In the world of supply chain management, there’s a lot of talk about finding the perfect solution. But for many businesses, a single, one-size-fits-all approach just doesn’t work. That’s where hybrid warehousing comes in. This model is all about blending different strategies to create a more flexible and resilient system.
What is Hybrid Warehousing?
At its core, hybrid warehousing isn’t about one specific setup. Instead, it’s a mix of different fulfillment and storage methods. Think of a company that uses its own warehouse for its core, high-demand products. At the same time, it partners with a third-party logistics (3PL) provider to handle specialized orders, seasonal overflows, or to reach customers in new geographic areas. It’s a dynamic approach that lets businesses adapt without committing to a single, rigid system.
Why Are Companies Making the Switch?
The move to hybrid warehousing isn’t just a trend—it’s a smart business decision driven by the need for agility and cost control.
Flexibility and Scalability
This is a huge one. A traditional, owned warehouse can be great for a steady business, but what happens when demand spikes during a sale or a new product launch? A hybrid model lets you scale up by using a 3PL partner for the extra volume. When things slow down, you can scale back your reliance on those external services, which keeps costs in check.
Cost Management
Owning a warehouse is a big investment. There are fixed costs like rent, utilities, and maintenance, plus labor and equipment. By using a hybrid model, companies can convert some of those fixed costs into variable ones. This means you only pay for the warehousing services you use, which can be much more efficient.
Access to Expertise and Technology
Many 3PLs are specialists. They might have expertise in handling specific products like electronics or temperature-controlled goods. They also often have cutting-edge technology and automation that would be too expensive for a single company to invest in on its own. A hybrid model lets you tap into that specialized knowledge and tech without a huge capital expenditure.
Risk Reduction
A single, central warehouse is a single point of failure. If there’s a power outage, a natural disaster, or a major labor issue, your entire operation could grind to a halt. By distributing your inventory and operations across multiple locations—both owned and outsourced—you create a more resilient network.

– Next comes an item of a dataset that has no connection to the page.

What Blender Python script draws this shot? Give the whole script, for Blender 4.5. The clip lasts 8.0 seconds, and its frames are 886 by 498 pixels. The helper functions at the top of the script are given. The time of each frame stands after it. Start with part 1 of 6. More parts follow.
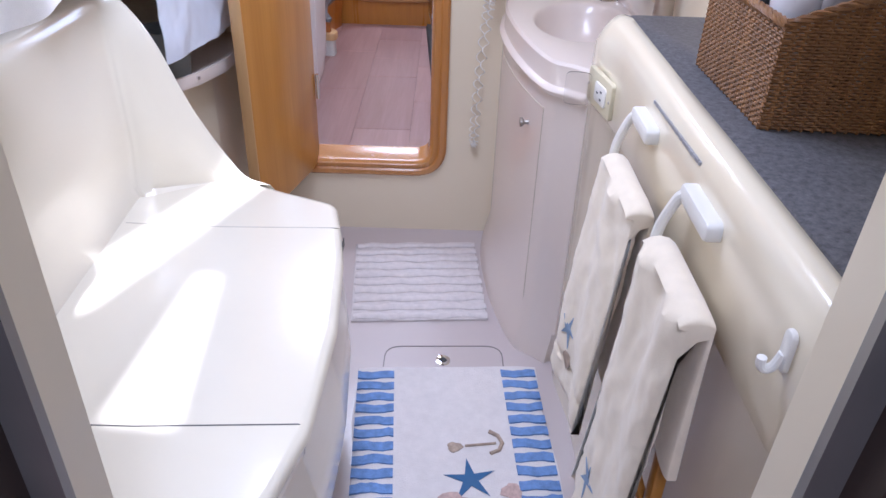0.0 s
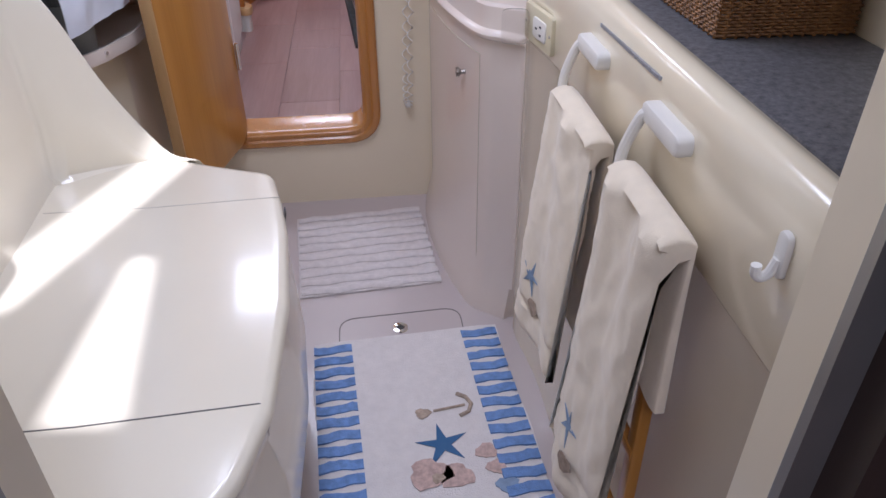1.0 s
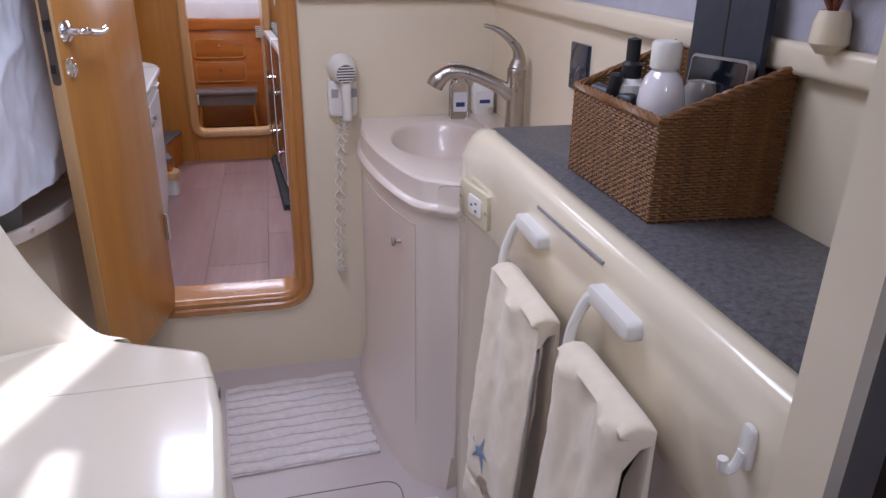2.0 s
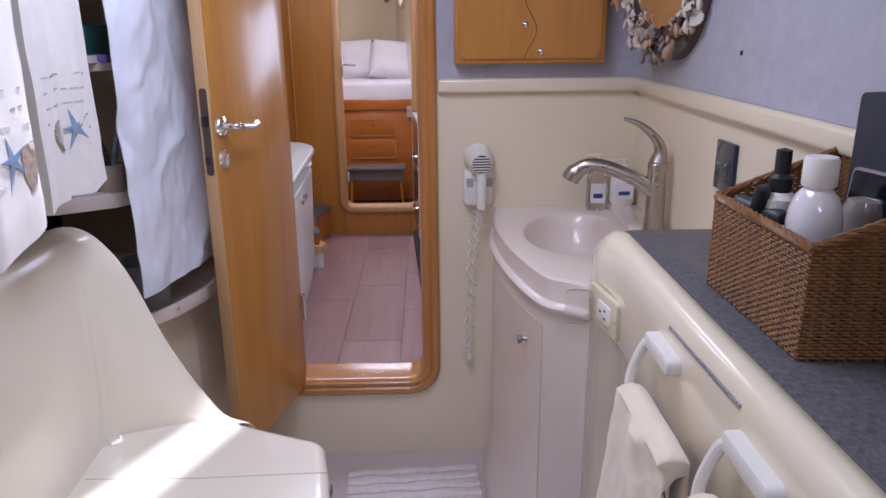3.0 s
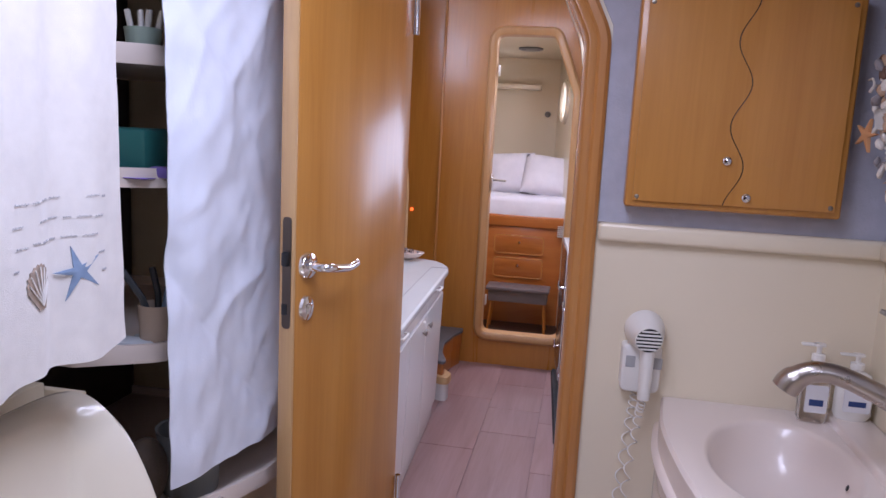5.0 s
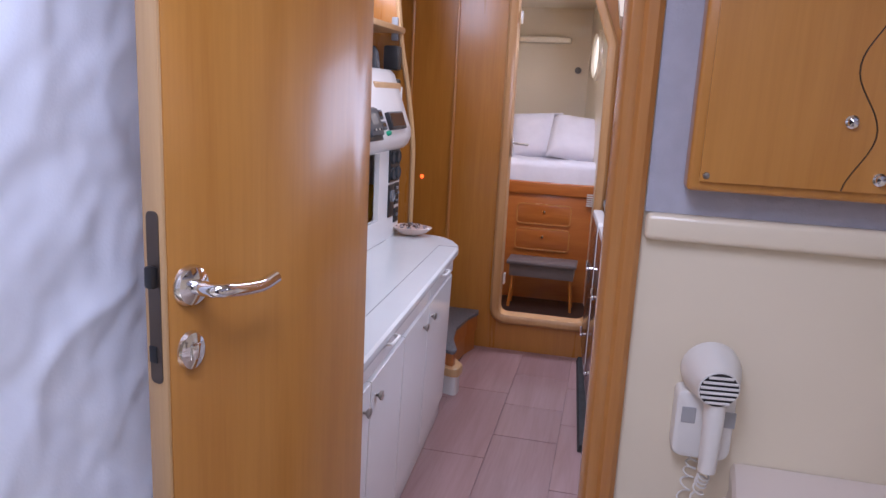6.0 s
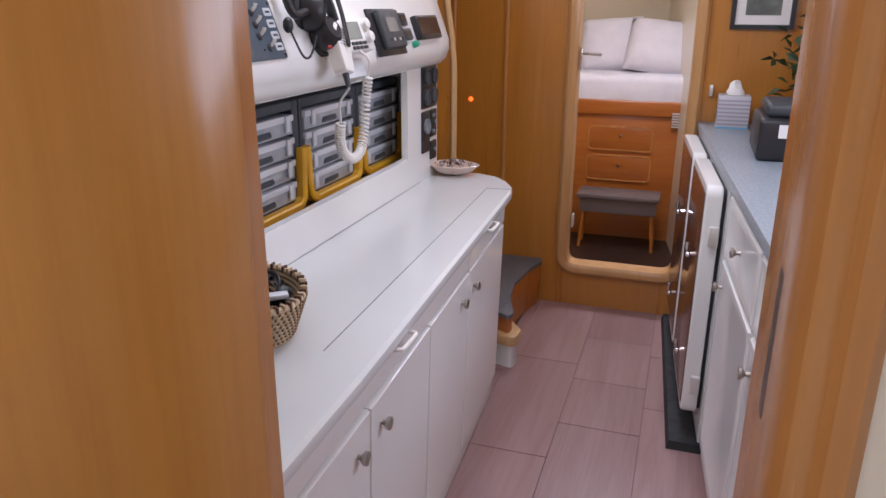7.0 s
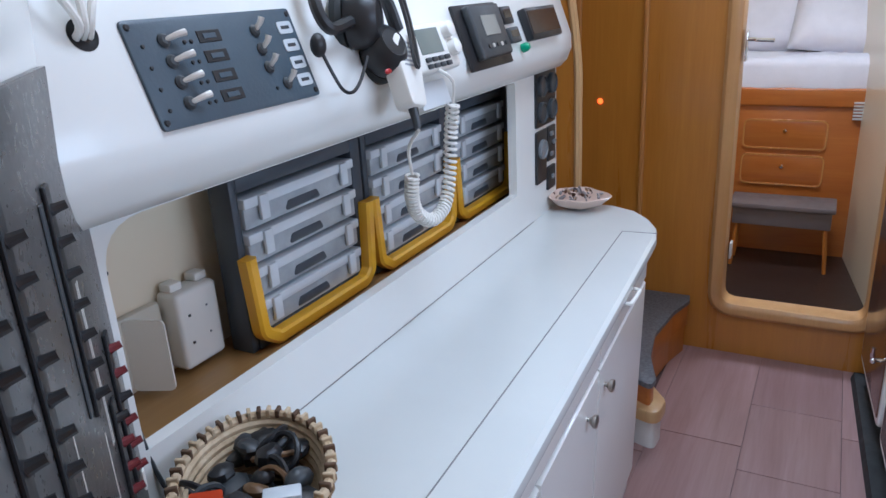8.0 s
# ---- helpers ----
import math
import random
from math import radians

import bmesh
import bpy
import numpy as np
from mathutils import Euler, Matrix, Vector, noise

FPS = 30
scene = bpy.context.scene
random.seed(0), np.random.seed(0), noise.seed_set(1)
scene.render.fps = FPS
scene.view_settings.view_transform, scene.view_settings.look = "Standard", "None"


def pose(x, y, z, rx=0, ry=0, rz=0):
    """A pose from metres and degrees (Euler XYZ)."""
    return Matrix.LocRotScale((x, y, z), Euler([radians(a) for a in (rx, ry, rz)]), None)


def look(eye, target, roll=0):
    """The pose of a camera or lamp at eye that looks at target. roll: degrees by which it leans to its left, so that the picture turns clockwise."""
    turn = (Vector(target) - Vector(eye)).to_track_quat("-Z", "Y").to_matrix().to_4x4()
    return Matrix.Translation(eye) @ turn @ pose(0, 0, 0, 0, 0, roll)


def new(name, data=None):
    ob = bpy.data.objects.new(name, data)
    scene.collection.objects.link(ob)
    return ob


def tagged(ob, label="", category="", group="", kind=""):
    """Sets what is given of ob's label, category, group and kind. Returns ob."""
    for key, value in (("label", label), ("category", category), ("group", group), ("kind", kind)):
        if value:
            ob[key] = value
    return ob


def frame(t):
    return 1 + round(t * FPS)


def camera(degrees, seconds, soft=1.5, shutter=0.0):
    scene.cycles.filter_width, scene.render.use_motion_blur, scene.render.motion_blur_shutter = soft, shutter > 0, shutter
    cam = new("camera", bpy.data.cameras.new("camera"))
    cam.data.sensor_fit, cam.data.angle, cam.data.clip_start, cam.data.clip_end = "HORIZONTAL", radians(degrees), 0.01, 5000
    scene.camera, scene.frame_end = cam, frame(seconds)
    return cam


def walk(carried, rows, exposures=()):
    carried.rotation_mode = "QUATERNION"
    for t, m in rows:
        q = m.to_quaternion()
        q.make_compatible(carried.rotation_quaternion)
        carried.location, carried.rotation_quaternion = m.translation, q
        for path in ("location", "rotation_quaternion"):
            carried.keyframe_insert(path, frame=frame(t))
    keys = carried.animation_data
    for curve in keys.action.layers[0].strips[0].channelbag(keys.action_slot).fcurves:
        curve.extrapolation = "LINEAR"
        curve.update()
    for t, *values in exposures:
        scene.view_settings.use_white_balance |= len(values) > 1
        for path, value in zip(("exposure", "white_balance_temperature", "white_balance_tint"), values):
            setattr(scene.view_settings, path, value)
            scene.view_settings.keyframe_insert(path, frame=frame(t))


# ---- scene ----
cam = camera(62.4, 8.0)
PATH = [
    (0, (0.058, 0.328, 1.364), (0.074, 2.022, 0.301), 2.0),
    (0.5, (0.055, 0.344, 1.297), (0.083, 1.915, 0.06), -1.4),
    (1, (0.037, 0.368, 1.296), (0.215, 2.017, 0.178), -0.7),
    (1.2, (0.026, 0.378, 1.306), (0.341, 2.088, 0.318), 1.1),
    (2.3, (0.007, 0.407, 1.34), (0.421, 2.213, 0.587), 0.7),
    (2.5, (0.011, 0.414, 1.345), (0.362, 2.24, 0.609), 1.0),
    (3, (0.051, 0.462, 1.375), (0.087, 2.375, 0.791), -0.6),
    (3.5, (0.087, 0.536, 1.393), (-0.107, 2.465, 0.902), -0.6),
    (4, (0.069, 0.643, 1.405), (-0.162, 2.596, 1.039), 1.6),
    (4.5, (0.037, 0.77, 1.412), (-0.256, 2.727, 1.121), 3.5),
    (4.7, (0.038, 0.848, 1.411), (-0.281, 2.8, 1.111), 3.5),
    (5.8, (0.044, 1.368, 1.379), (-0.395, 3.282, 0.998), 2.0),
    (6, (0.025, 1.478, 1.388), (-0.402, 3.386, 0.968), 2.9),
    (6.5, (-0.003, 1.77, 1.377), (-0.446, 3.654, 0.874), 2.5),
    (7, (-0.048, 2.126, 1.325), (-0.642, 3.93, 0.696), 0.3),
    (7.5, (-0.127, 2.447, 1.305), (-0.908, 4.151, 0.608), -1.6),
    (8, (-0.218, 2.687, 1.351), (-1.121, 4.341, 0.68), -3.2),
]
walk(cam, [(t, look(eye, target, roll)) for t, eye, target, roll in PATH],
     exposures=[(0, 0.43, 5300, 21), (0.5, 0.1, 5350, 19), (1, -0.09, 5600, 21), (2.5, -0.2, 5600, 25), (3.5, -0.2, 5550, 27), (4.5, -0.1, 5500, 29), (6, -0.12, 5400, 28), (6.5, -0.15, 5600, 26), (7, -0.17, 5850, 23), (7.5, 0.06, 5600, 16), (8, -0.14, 5050, 9)])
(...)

Making a Hybrid Model Work
A hybrid warehousing strategy isn’t something you can just jump into. It requires careful planning and a solid foundation to be successful.
Supply Chain Visibility
You need to always have a clear view of your inventory, no matter where it’s stored. A robust Warehouse Management System (WMS) is essential for this. It helps you track stock levels, monitor shipments, and manage orders across all your locations and partners.
Strong Partnerships
The relationship with your 3PLs is critical. You need to choose partners that you trust and that can seamlessly integrate with your existing systems. Clear communication and service agreements are key to making sure everything runs smoothly.
Strategic Planning
You should think strategically about what to keep in-house and what to outsource. High-volume, fast-moving items are often a good fit for an owned warehouse, while seasonal products or items for new markets might be better handled by a 3PL.
The Future is Hybrid
The move toward hybrid models is a reflection of a supply chain that’s becoming more complex and demanding. Customers want faster shipping, and businesses need to be able to respond to changes in the market quickly. By combining the control of an owned operation with the flexibility and expertise of a 3PL, companies can build a supply chain that is not only efficient but also adaptable and prepared for the future.